## [Stated exercise]
Identify the lines that contain the string "part" and copy all of them.

## [Data section]
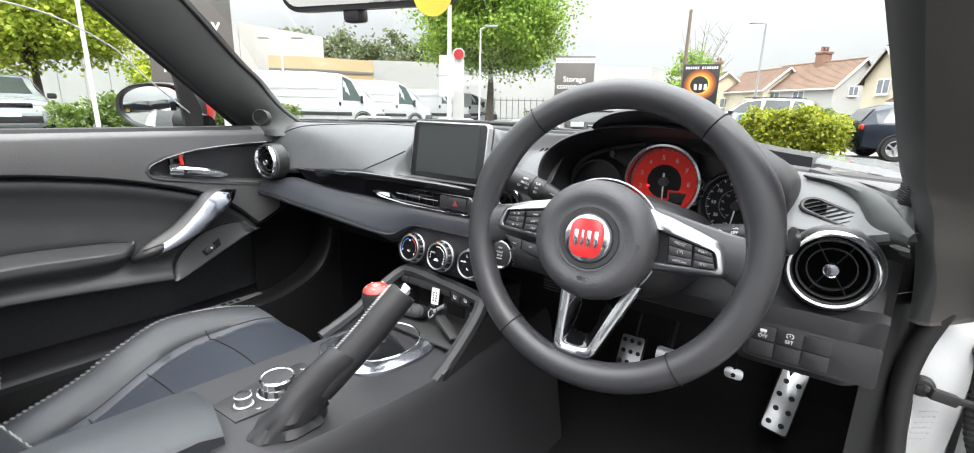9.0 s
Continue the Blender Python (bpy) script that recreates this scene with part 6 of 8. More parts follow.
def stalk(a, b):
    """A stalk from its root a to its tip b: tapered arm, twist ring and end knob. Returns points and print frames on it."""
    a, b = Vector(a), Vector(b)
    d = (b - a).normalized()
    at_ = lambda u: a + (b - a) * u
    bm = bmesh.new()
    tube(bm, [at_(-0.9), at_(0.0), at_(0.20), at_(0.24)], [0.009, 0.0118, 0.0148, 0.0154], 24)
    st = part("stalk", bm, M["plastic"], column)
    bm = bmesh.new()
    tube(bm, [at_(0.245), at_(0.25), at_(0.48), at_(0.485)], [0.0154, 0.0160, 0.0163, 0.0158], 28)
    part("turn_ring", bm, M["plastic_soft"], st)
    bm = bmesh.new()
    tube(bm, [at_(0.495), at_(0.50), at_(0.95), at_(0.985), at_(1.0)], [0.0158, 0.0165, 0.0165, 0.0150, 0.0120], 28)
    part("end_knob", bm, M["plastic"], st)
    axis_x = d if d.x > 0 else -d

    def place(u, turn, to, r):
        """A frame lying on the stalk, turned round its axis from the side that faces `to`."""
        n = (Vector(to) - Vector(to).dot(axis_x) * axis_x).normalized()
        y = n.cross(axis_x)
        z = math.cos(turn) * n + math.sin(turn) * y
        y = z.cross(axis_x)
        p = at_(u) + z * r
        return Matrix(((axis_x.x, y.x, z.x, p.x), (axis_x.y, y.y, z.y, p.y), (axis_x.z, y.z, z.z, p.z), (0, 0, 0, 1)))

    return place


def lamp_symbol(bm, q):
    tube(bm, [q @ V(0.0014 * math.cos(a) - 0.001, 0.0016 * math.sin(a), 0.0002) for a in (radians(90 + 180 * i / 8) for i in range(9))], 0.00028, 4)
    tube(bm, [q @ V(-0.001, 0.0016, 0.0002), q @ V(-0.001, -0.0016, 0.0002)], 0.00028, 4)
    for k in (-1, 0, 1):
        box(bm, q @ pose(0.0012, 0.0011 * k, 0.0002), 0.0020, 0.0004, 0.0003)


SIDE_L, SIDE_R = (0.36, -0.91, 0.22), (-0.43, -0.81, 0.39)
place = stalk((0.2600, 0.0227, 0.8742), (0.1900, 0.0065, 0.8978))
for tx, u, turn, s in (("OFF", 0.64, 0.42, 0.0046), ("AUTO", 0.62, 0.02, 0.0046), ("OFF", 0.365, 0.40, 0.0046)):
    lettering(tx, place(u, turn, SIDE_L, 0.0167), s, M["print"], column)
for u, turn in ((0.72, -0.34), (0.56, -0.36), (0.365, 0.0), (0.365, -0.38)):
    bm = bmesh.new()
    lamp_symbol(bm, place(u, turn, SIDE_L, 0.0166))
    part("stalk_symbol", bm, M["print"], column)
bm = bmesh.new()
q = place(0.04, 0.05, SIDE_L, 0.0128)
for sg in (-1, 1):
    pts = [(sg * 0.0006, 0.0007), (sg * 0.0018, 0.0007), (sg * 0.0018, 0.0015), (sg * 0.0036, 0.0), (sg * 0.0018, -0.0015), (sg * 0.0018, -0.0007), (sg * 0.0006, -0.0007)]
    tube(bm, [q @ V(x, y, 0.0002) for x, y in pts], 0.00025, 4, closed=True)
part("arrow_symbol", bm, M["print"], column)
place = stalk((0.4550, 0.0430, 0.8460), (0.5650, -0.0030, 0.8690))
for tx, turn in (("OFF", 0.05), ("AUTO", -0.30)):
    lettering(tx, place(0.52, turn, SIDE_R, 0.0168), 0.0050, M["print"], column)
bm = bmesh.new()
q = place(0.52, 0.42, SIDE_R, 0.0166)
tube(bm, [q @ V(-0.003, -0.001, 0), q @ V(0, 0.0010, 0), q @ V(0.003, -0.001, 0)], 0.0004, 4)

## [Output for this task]
Continue the Blender Python (bpy) script that recreates this scene with part 6 of 8. More parts follow.
    st = part("stalk", bm, M["plastic"], column)
    part("turn_ring", bm, M["plastic_soft"], st)
    part("end_knob", bm, M["plastic"], st)
    part("stalk_symbol", bm, M["print"], column)
part("arrow_symbol", bm, M["print"], column)